As rap goes straight, Busdriver takes a left


January 11, 2007|By RASHOD D. OLLISON

It used to bother him when he'd step on stage and see hardly any black faces in the crowd. But Regan Farquhar, better known as underground rapper Busdriver, has long gotten over the fact that folks who look like him don't generally dig his twisted, highly idiosyncratic style of hip-hop.

"I'm hard-pressed to find anybody black at my shows," he says. "Black people have moved on. In the early '90s, they were there. But the industry itself is gearing black people to subscribe to whatever mainstream rap is out there. [Black people] feel they have no choice."

Well, this black man knows he has many choices, particularly when it comes to music. I'm always opening my ears to what's out there beyond the hype. So much of mainstream hip-hop -- what stays in steady rotation on commercial radio -- fries my nerves. But it still takes some patience to get into Busdriver's latest effort, Roadkill Overcoat.

On the album, or on any of his five other CDs, the Los Angeles rapper is as far removed from commercial hip-hop as one can get. Busdriver's energetic, way left-of-center approach is often refreshingly imaginative, if hard to grasp at times. The manic flow, the oddball metaphors, the complex, stream-of-conscious-like rhyme patterns that set him apart from any rapper before or after him are still intact on Roadkill Overcoat. Only this time, the music -- a synthetic, neon fusion of pop sensibilities, punk attitude and jazz-like improvisation -- seems to mesh better with Busdriver's wild, advanced rapping. "There are a lot of times where I was shadowing the riffs," says the 28-year-old artist, who's calling from his Los Angeles home. "I wanted to have a different relationship with the music this time. I wanted to complement it more. The production itself gives me a lot of room."

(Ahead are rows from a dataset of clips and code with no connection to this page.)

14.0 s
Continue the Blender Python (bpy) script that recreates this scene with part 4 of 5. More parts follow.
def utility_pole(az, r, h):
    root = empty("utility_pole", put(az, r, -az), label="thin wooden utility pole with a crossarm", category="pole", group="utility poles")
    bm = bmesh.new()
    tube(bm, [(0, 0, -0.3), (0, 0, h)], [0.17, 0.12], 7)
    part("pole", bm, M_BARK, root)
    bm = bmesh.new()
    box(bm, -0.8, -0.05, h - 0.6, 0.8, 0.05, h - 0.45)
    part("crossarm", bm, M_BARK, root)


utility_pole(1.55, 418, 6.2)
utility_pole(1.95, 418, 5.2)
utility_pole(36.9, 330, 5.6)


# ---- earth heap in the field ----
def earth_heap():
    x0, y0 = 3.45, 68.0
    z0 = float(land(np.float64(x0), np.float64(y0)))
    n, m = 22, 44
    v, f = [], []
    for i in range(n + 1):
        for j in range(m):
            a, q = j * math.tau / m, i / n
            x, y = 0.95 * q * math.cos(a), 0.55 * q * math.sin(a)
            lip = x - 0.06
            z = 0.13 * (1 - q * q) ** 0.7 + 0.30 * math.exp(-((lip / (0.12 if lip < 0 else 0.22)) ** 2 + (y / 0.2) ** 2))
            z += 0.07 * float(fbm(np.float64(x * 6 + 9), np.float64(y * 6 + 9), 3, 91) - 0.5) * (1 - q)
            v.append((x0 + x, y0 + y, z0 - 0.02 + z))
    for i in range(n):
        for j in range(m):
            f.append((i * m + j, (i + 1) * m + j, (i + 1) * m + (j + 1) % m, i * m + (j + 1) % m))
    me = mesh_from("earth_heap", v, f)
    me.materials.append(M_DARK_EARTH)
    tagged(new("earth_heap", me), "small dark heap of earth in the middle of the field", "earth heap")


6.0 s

Overseen by L.A. beat master DJ Nobody and multi-instrumentalists whiz and Boom-Bip, the beat-driven arrangements swirl with skittish, psychedelic synths and other odd noises. But unlike on earlier albums, the music never interferes with Busdriver's work on the mike. His social and cultural critiques are still warped and absurdly humorous: "Kill Your Employer (Recreational Paranoia Is the Sport of Now)," a swipe at left-wingers, is the best example.

"The production values this time are beefed up," says Busdriver, a name a childhood friend gave him one day while the two were rapping on a school bus. "The record is not afraid of pop music. A few songs embrace the format. It's more of a polished effort."

Which doesn't necessarily mean that Roadkill Overcoat (the title just came to the rapper while he was on tour) is immediately accessible. The first half of the album absorbs some remnants of '80s pop. For instance, the first cut, the quirky "Casting Agents and Cowgirls," rolls on a swinging, slightly New Wave groove. "Less Yes's, More No's" features a catchy, almost hypnotic hook over a bed of fuzzy, buzzing synths and a heavy palpitating beat.

The inspiration for Busdriver's musical surrealism comes from an unlikely source: the great Jon Hendricks, the vocalese master and underrated songwriter perhaps best known for his late '50s-early '60s work with the revolutionary jazz trio Lambert, Hendricks & Ross.

"I do what he does," the rapper says. "I lifted his zany content mixed with the dexterity of his singing, the playfulness. He interjected his brand of humor in those great Dizzy Gillespie songs. He's like the father of this vocalese approach that was adopted by a lot of MCs."

But Busdriver has taken it to another place, where the colors are blinding and the stories are seldom linear. Unlike his musical hero Hendricks, the rapper lacks that certain conversational warmth that instantly draws you in. But his wild verbal twists and turns on the mike are still intriguing -- even if half the time you may wonder, "What is this brotha talking about?" Sadly, that elusive black audience Busdriver would love to have probably isn't going to stick around and try to dissect his multi-angled approach.

"The irony is that this music that I do is still made by black people, but the black audience isn't there," Busdriver says. "Hopefully, this record is a better record than the ones in my past. But ultimately I think this music is for everybody."